Politica

Perché No

Più osservi e ascolti i comitati per il No (al futuro referendum sulla riforma costituzionale), più cresce la tentazione di votare Sì. Temperata dalla voglia di andare in gita e mandarli a spigolare. Bisogna concentrarsi sulla sostanza reale della riforma, per tornare a considerare utile la campagna referendaria. Non si tratta di volere rimettere indietro le lancette dell’orologio, perché il bicameralismo paritario di quel passato-presente ebbe un ruolo positivo in anni lontani, mentre era ed è un impedimento al funzionamento dell’Italia. Si deve, semmai, pensare al futuro, rendendosi conto che questa specifica riforma ci farà correre il pericolo d’innescare degenerazioni peggiori. Non si tratta di conservare quel che già non ci piaceva, ma di non immolare sull’altare di quel rifiuto ciò che, invece, è prezioso. E se non si vuole che i comitati referendari siano intrisi della retorica sulla “migliore Costituzione del mondo”, che oltre a essere stucchevole è anche per niente credibile in bocca a chi sostenne il contrario, occorre che una parte del mondo politico, segnatamente i moderati del centro destra, ammettano di avere commesso errori gravi.

La riforma, significativamente denominata “legge Boschi”, quindi riconducibile al governo, laddove questa è materia schiettamente parlamentare, tocca diversi aspetti, compreso il tentativo di rimediare alla pessima riforma costituzionale sulle regioni e le autonomie locali, che la sinistra volle imporre, nel 2001, per far concorrenza elettorale al federalismo di marca leghista. Ma uno solo è il tema di cui si parla: la cancellazione del Senato e la fine del bicameralismo fin qui esistito. Primo punto: il Senato resta dov’è, sicché la propaganda è mendace. Diventa una Camera delle autonomie, che avrebbe senso in uno Stato federale. Il nostro non lo è (ed è bene che non lo sia), quindi non ha senso. Secondo punto: la Camera legislativa che residua sarà eletta con un sistema a premio unico nazionale di maggioranza, sconosciuto nel mondo.
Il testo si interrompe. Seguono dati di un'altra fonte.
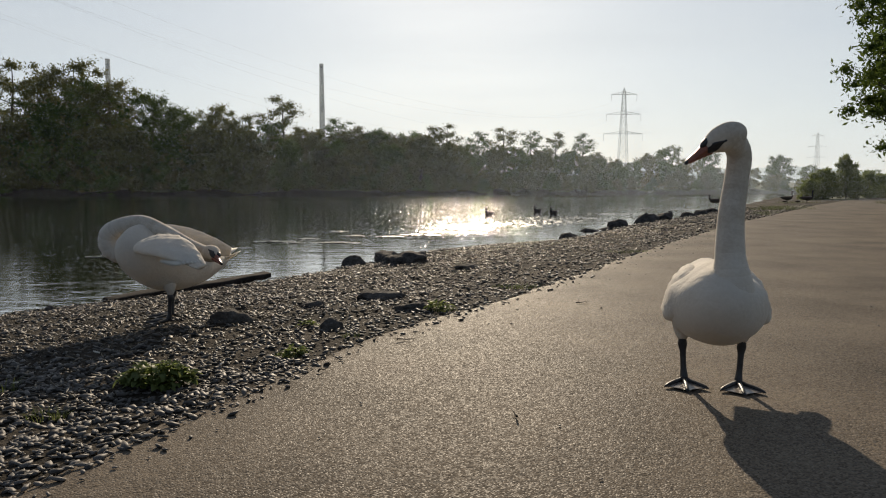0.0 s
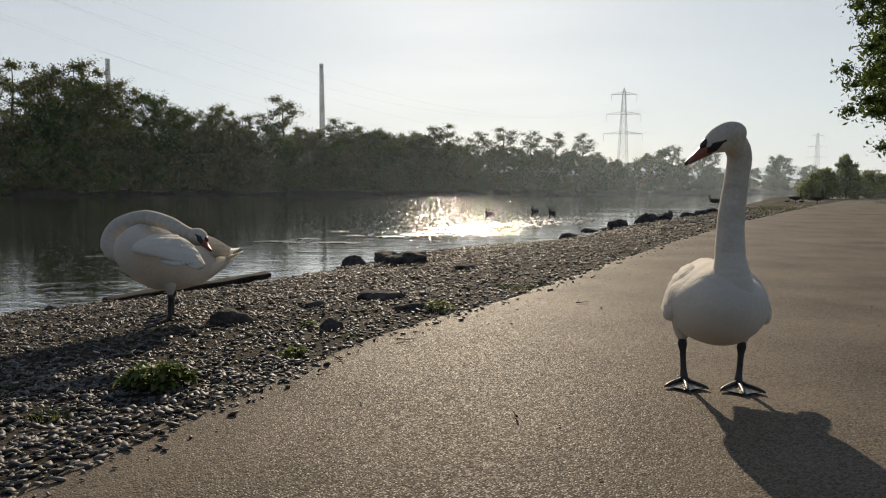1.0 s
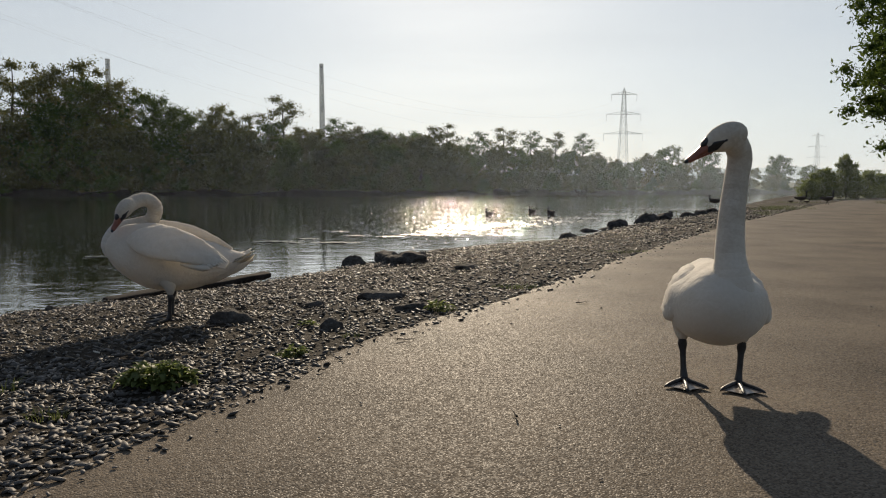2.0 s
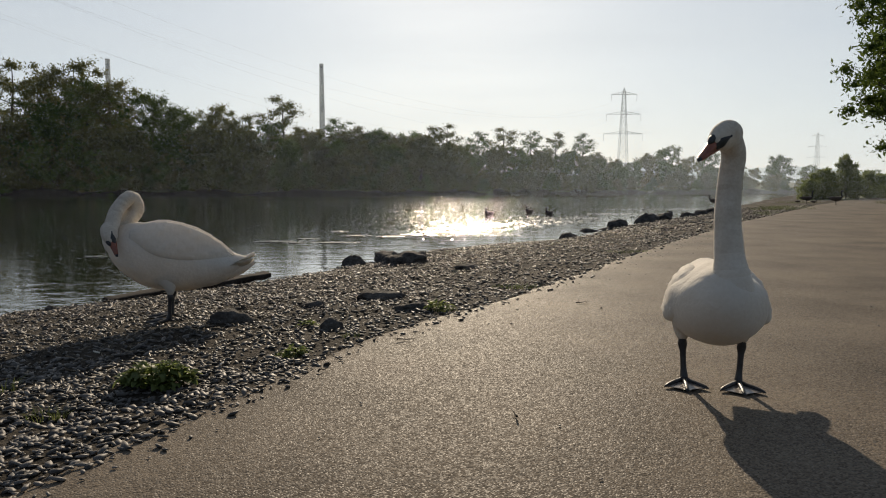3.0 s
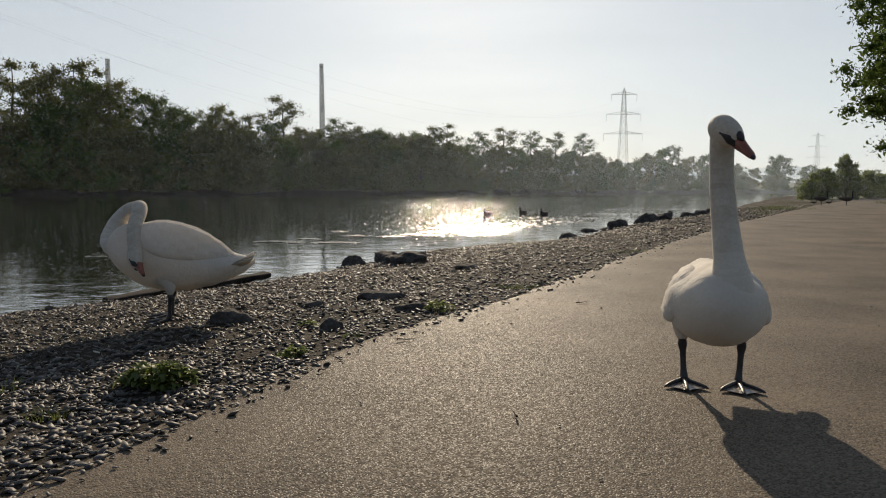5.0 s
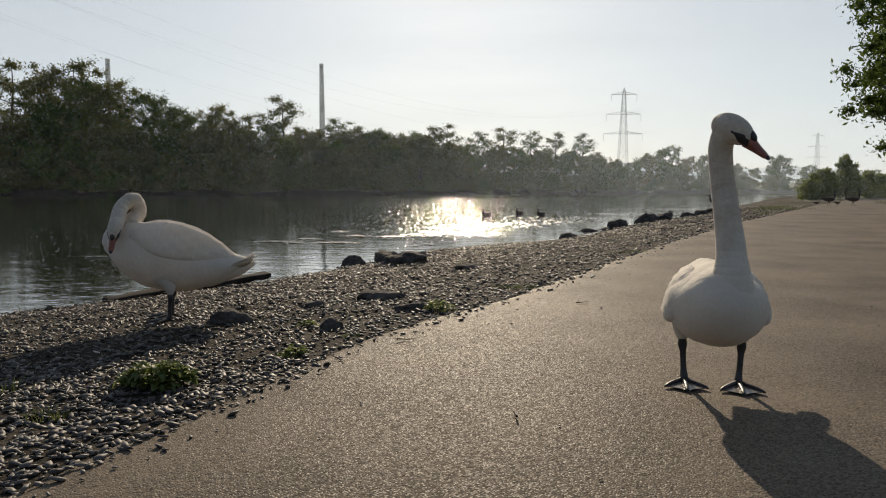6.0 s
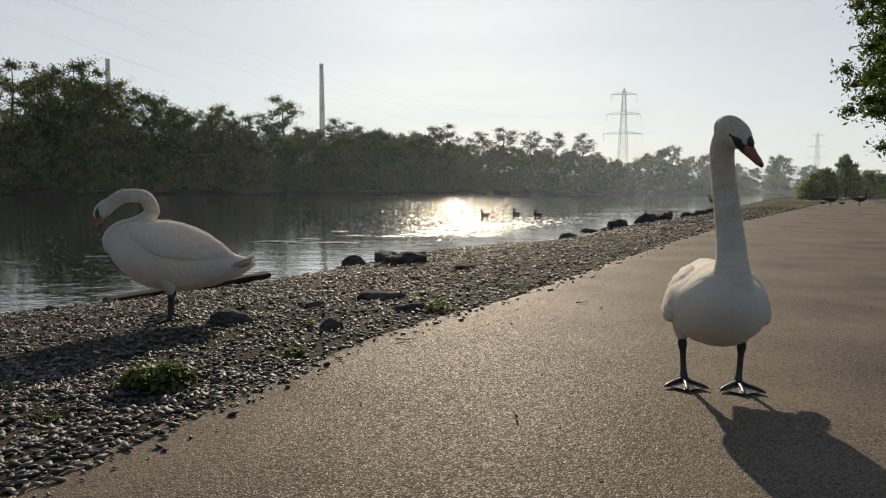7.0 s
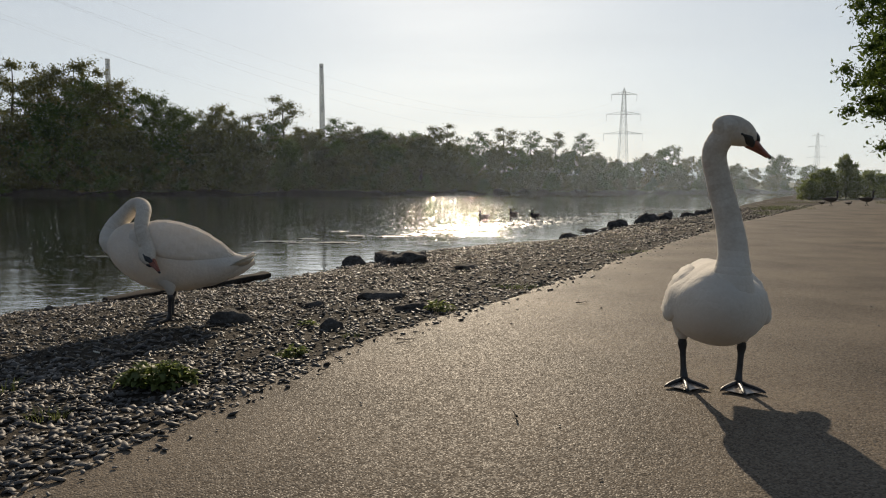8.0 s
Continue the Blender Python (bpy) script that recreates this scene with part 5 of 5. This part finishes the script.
    preening.append((6.8, [(-0.222, 0.0, 0.441), (-0.318, -0.02, 0.49), (-0.29, -0.02, 0.568), (-0.19, 0.0, 0.609), (-0.141, 0.04, 0.672), (-0.165, 0.02, 0.754), (-0.266, -0.03, 0.762), (-0.357, -0.06, 0.683)], (0.01, -0.11, -0.14)))
    preening.append((7.0, [(-0.222, 0.0, 0.441), (-0.318, -0.02, 0.49), (-0.29, -0.02, 0.561), (-0.18, 0.0, 0.609), (-0.112, 0.04, 0.679), (-0.146, 0.02, 0.772), (-0.255, -0.03, 0.78), (-0.342, -0.06, 0.718)], (-0.03, -0.11, -0.12)))
    preening.append((7.3, [(-0.222, 0.0, 0.441), (-0.318, -0.02, 0.49), (-0.29, -0.02, 0.561), (-0.191, 0.0, 0.602), (-0.123, 0.04, 0.664), (-0.137, 0.02, 0.751), (-0.213, -0.03, 0.766), (-0.217, -0.17, 0.714)], (-0.00, -0.05, -0.18)))
    preening.append((7.6, [(-0.222, 0.0, 0.441), (-0.324, -0.02, 0.497), (-0.319, -0.01, 0.574), (-0.259, 0.0, 0.666), (-0.178, 0.0, 0.737), (-0.143, -0.05, 0.731), (-0.155, -0.14, 0.644), (-0.16, -0.19, 0.562)], (0.02, -0.13, -0.12)))
    preening.append((8.0, [(-0.222, 0.0, 0.441), (-0.335, -0.02, 0.497), (-0.329, -0.01, 0.578), (-0.278, 0.0, 0.645), (-0.193, 0.0, 0.723), (-0.118, -0.06, 0.704), (-0.086, -0.17, 0.595), (-0.031, -0.23, 0.466)], (0.11, -0.09, -0.14)))
    key_neck(swan_b, preening)
    key_body(swan_b, [
        (0.0, 0.03, 14, 46, 104, -5, -30, 3, 0.06, 0.085), (0.9, 0.03, 14, 46, 104, -5, -30, 3, 0.06, 0.085), (1.2, 0.03, 14, 32, 86, -4, -12, 3, 0.05, 0.068), (1.5, 0.03, 13, 17, 62, -3, -6, 3, 0.03, 0.048), (1.7, 0.03, 13, 14, 54, -2, -5, 3, 0.02, 0.035),
        (2.3, 0.03, 14.5, 5, 14, -1, 0, 1, 0.01, 0.01), (2.8, 0.03, 15.5, 0, 0, 0, 0, 0, 0, 0), (4.4, 0.03, 15, 1, 0, 0, 0, 0, 0, 0), (6.8, 0.03, 16.5, 0, 0, 0, 0, 0, 0, 0), (8.0, 0.03, 15.5, 0, 0, 0, 0, 0, 0, 0)])
    for bird, rows in ((goose_a, [(0, 16.3, 33.0), (1, 16.6, 32.8), (1.5, 16.7, 32.7), (3, 16.4, 31.4), (4.5, 16.0, 29.8), (6, 15.9, 28.7), (7, 15.7, 28.2), (8, 15.6, 28.0)]),
                       (goose_b, [(0, 16.2, 31.0), (1, 16.5, 30.7), (1.5, 16.5, 30.3), (3, 16.7, 29.6), (4.5, 16.8, 29.2), (6, 16.9, 28.7), (7, 17.0, 28.4), (8, 17.1, 28.1)]),
                       (gosling_a, [(0, 16.3, 32.0), (3, 16.4, 30.8), (4.5, 16.2, 29.6), (6, 16.2, 28.6), (7, 16.1, 28.1), (8, 16.2, 27.8)]),
                       (gosling_b, [(0, 16.5, 33.6), (3, 16.3, 32.0), (4.5, 16.0, 30.2), (6, 15.5, 28.9), (7, 15.6, 28.6), (8, 15.4, 28.3)])):
        rows = [(t, pose(x, y, 0.004 if signed_distance(EDGE_LINE, np.array([x]), np.array([y]))[0] > 0 else height_at(x, y) + 0.01, 0, 0, -24)) for t, x, y in rows]
        walk(bird[0], rows)
        for k, leg in enumerate(bird[1:]):
            s = -1 if k else 1
            walk(leg, [(i * 0.4, pose(0, 0.045 * s, 0.165, 0, (18 if i % 2 else -18) * s, 0)) for i in range(21)])
    for bird, rows in zip(swimmers, ([(0, 1.62, 24.3), (4, 1.58, 24.0), (6.5, 1.43, 23.2), (8, 1.27, 21.7)], [(0, 3.65, 26.9), (3.5, 3.2, 26.2), (6.5, 2.66, 24.6), (8, 2.42, 23.8)], [(0, 4.02, 25.3), (3.5, 3.72, 24.6), (6.5, 3.25, 23.4), (8, 2.98, 22.5)])):
        walk(bird[0], [(t, pose(x, y, WATER_LEVEL, 0, 0, 235)) for t, x, y in rows])

motions()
Tradotto, significa la consegna di tutti i poteri a una maggioranza non creata dal sommarsi delle scelte degli elettori, quindi dall’elezione dei singoli candidati, in collegi uninominali, ma dalla riffa di un ballottaggio unico, che farà eleggere una mandria di parlamentari sconosciuti ai loro elettori. Queste sono le due solide ragioni per cui è ragionevole rifiutare la riforma. Maledicendo l’arrogante spregiudicatezza di chi, così, getta via l’occasione di una pur necessaria riforma costituzionale.
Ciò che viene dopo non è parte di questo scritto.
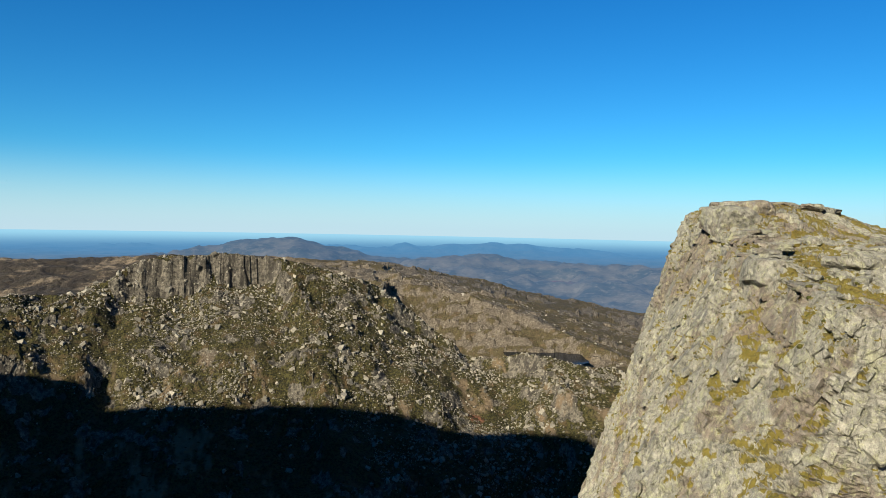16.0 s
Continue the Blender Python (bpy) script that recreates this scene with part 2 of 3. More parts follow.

Si lasci perdere tutta la gnagnera sull’eccessivo rafforzamento del governo, perché il nostro problema costituzionale, nel passato-presente, è la sua debolezza. Era ed è giusto andare in quella direzione, ma è avventuroso e pericoloso farlo smidollando il Parlamento. Non rimpiangendo il passato, ma guardando al futuro, alla luce di quel che abbiamo sotto gli occhi, già sappiamo quali costumi deriveranno da una simile riforma: o una platea parlamentare sovrastata dal potere di chi decide le candidature, la distribuzione dei bonus e la soddisfazione delle clientele, quindi un Parlamento a direzione partitica e incarnazione governativa; oppure la reazione con la decomposizione, ovvero il consolidarsi del già patologico trasformismo, talché gente eletta con i voti degli uni andrà (come va) a popolare le fila degli altri. Il veleno sta nell’interazione fra quella riforma costituzionale e la già fatta riforma del sistema elettorale. Berlo per soddisfare la sete di cambiamento è, a dir poco, irragionevole.
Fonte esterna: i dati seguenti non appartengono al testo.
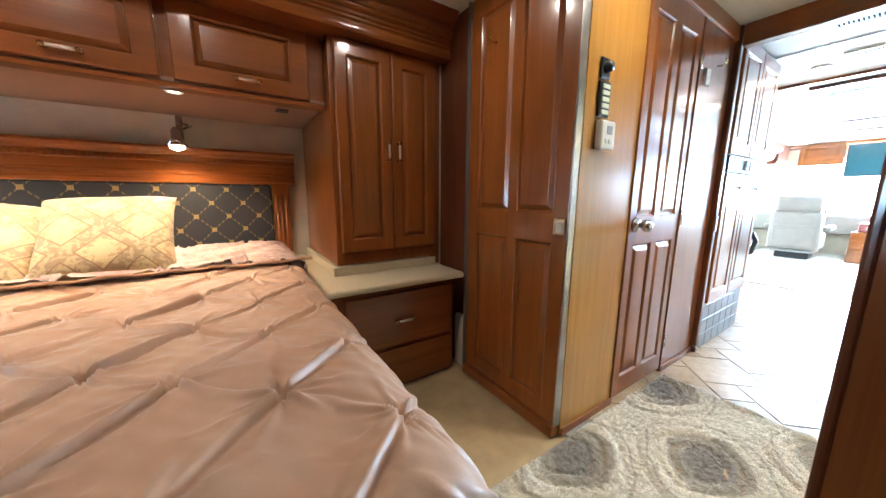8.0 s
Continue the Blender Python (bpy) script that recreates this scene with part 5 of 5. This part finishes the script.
# ---- rug ----
def rug_mat():
    m, n, l, b = mat_nodes("shaggy_patterned_rug")
    tc, sx = n.new("ShaderNodeTexCoord"), n.new("ShaderNodeSeparateXYZ")
    wob, add = n.new("ShaderNodeTexNoise"), n.new("ShaderNodeMixRGB")
    wob.inputs["Scale"].default_value = 9
    l.new(tc.outputs["Object"], wob.inputs["Vector"])
    add.blend_type = "ADD"
    add.inputs[0].default_value = 0.05
    l.new(tc.outputs["Object"], add.inputs[1])
    l.new(wob.outputs["Color"], add.inputs[2])
    l.new(add.outputs[0], sx.inputs[0])

    def op(kind, a, c=None):
        k = n.new("ShaderNodeMath")
        k.operation = kind
        for i, value in enumerate((a, c)):
            if value is None:
                continue
            if hasattr(value, "is_linked"):
                l.new(value, k.inputs[i])
            else:
                k.inputs[i].default_value = value
        return k.outputs[0]

    def cell(ox, oy):
        fx = op("SUBTRACT", op("FRACT", op("ADD", op("MULTIPLY", sx.outputs[0], 1 / 0.60), 10 + ox)), 0.5)
        fy = op("SUBTRACT", op("FRACT", op("ADD", op("MULTIPLY", sx.outputs[1], 1 / 0.80), 10 + oy)), 0.5)
        ax = op("ABSOLUTE", fx)
        ay = op("ABSOLUTE", fy)
        return op("ADD", op("POWER", op("MULTIPLY", ax, 2.0), 1.5), op("POWER", op("MULTIPLY", ay, 2.0), 1.5))

    d = op("MINIMUM", cell(0.30, 0.62), cell(0.80, 0.12))
    r = ramp(n, [(0.0, (0.20, 0.175, 0.145)), (0.14, (0.24, 0.21, 0.17)), (0.17, (0.36, 0.31, 0.23)), (0.30, (0.40, 0.345, 0.25)), (0.33, (0.74, 0.67, 0.52)), (0.53, (0.78, 0.71, 0.56)), (0.56, (0.46, 0.39, 0.28)), (0.60, (0.76, 0.69, 0.54))])
    l.new(d, r.inputs[0])
    f = noise_tex(n, l, coords(n, l), 170, 3, 0.7)
    fr = ramp(n, [(0.3, (0.66, 0.66, 0.66)), (0.7, (1.25, 1.25, 1.25))])
    l.new(f, fr.inputs[0])
    l.new(mixc(n, l, "MULTIPLY", 0.8, r.outputs[0], fr.outputs[0]), b.inputs["Base Color"])
    b.inputs["Roughness"].default_value = 0.95
    b.inputs["Sheen Weight"].default_value = 0.3
    bump(n, l, b, f, 0.9, 0.012)
    return m


def rug(x0, x1, y0, y1, z):
    nx, ny = int((x1 - x0) / 0.008), int((y1 - y0) / 0.008)
    X, Y = np.meshgrid(np.linspace(x0, x1, nx), np.linspace(y0, y1, ny), indexing="ij")
    rng = np.random.RandomState(3)
    edge = np.minimum(np.minimum(X - x0, x1 - X), np.minimum(Y - y0, y1 - Y))
    Z = z + 0.018 * np.clip(edge / 0.02, 0, 1) ** 0.5 + rng.uniform(-0.006, 0.006, X.shape) * (edge > 0.004)

    def oval(ox, oy):
        fx = np.abs(np.mod(X / 0.60 + 10 + ox, 1) - 0.5) * 2
        fy = np.abs(np.mod(Y / 0.80 + 10 + oy, 1) - 0.5) * 2
        return fx ** 1.5 + fy ** 1.5

    ring = np.minimum(oval(0.30, 0.62), oval(0.80, 0.12))
    for at in (0.155, 0.315, 0.56):
        Z = Z - 0.009 * np.exp(-((ring - at) / 0.022) ** 2)
    Z = Z + 0.006 * ((ring > 0.32) & (ring < 0.55))
    X = X + rng.uniform(-0.003, 0.003, X.shape)
    Y = Y + rng.uniform(-0.003, 0.003, X.shape)
    idx = np.arange(nx * ny).reshape(nx, ny)
    me = bpy.data.meshes.new("rug")
    me.from_pydata(np.stack([X, Y, Z], -1).reshape(-1, 3).tolist(), [], np.stack([idx[:-1, :-1], idx[1:, :-1], idx[1:, 1:], idx[:-1, 1:]], -1).reshape(-1, 4).tolist())
    for p in me.polygons:
        p.use_smooth = True
    me.materials.append(rug_mat())
    return tagged(new("rug", me), "shaggy cream runner rug with grey oval pattern in the aisle", "rug")


rug(0.445, 1.085, -3.085, -1.62, -0.010)


# ---- floor tiles ----
def tile_mat():
    m, n, l, b = mat_nodes("tan_stone_tile")
    co = coords(n, l)
    a = noise_tex(n, l, co, 5, 5, 0.6, 0.6)
    r = ramp(n, [(0.25, (0.32, 0.215, 0.125)), (0.5, (0.45, 0.33, 0.205)), (0.75, (0.54, 0.42, 0.285))])
    l.new(a, r.inputs[0])
    v = noise_tex(n, l, co, 40, 4)
    vr = ramp(n, [(0.3, (0.80, 0.78, 0.75)), (0.65, (1.05, 1.05, 1.05))])
    l.new(v, vr.inputs[0])
    l.new(mixc(n, l, "MULTIPLY", 0.8, r.outputs[0], vr.outputs[0]), b.inputs["Base Color"])
    b.inputs["Roughness"].default_value = 0.26
    bump(n, l, b, v, 0.12, 0.002)
    return m


tile_stone = tile_mat()
tf = solid("floor_tiled", boxed(XL, 2.0, -6.248, -2.20, -0.0115, -0.004), grout, "tan stone tiles laid diagonally with grey grout", "floor", "structure")
TL, TS, G = 0.31, 0.155, 0.006


def tile_mesh(side):
    return mesh_of("tile", boxed(-side / 2, side / 2, -side / 2, side / 2, -0.009, 0.0, bevel=0.002, seg=1), tile_stone)


big, small = tile_mesh(TL - G), tile_mesh(TS - G)
spin = Matrix.Rotation(radians(45), 3, "Z")
for i in range(-16, 17):
    for j in range(-16, 17):
        o0 = Vector((i * TL - j * TS, i * TS + j * TL, 0))
        for me, c in ((big, Vector((TL / 2, TL / 2, 0))), (small, Vector((TL + TS / 2, TS / 2, 0)))):
            p = spin @ (o0 + c) + Vector((0.70, -4.29, 0))
            if -0.10 < p.x < 1.5 and -6.45 < p.y < -2.40:
                o = new("tile", me)
                o.parent = tf
                o.location, o.rotation_euler = (p.x, p.y, random.uniform(-0.0006, 0.0006)), (0, 0, radians(45))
Queste cose le scrivemmo prima, durante e dopo. Non credo possa sostenerle chi queste riforme ha votato, anche se poi ha smesso di votarle, dopo averne consentito l’impostazione. Non può farlo un centro destra, una Forza Italia, che non ammetta l’errore e non cerchi di darsi una classe dirigente diversa. Il che vale anche per gli esponenti del Pd perdente. Neanche nel caso in cui il patto del Nazareno (come auspicai) avesse avuto una sua versione economica, sarebbe stato sano consentire il varo di un simile bastimento. Comunque, non accadde. Non abbiamo avuto né tagli della spesa pubblica, né abbattimento del debito, né diminuzione della pressione fiscale (cresciuta). Se sperano che qualcuno li stia ad ascoltare, se non vogliono esser presi per dei saltapicchio della chiacchiera, devono ripartire dall’ammissione di quell’errore. Altrimenti saranno altri a dipartire. Gli elettori.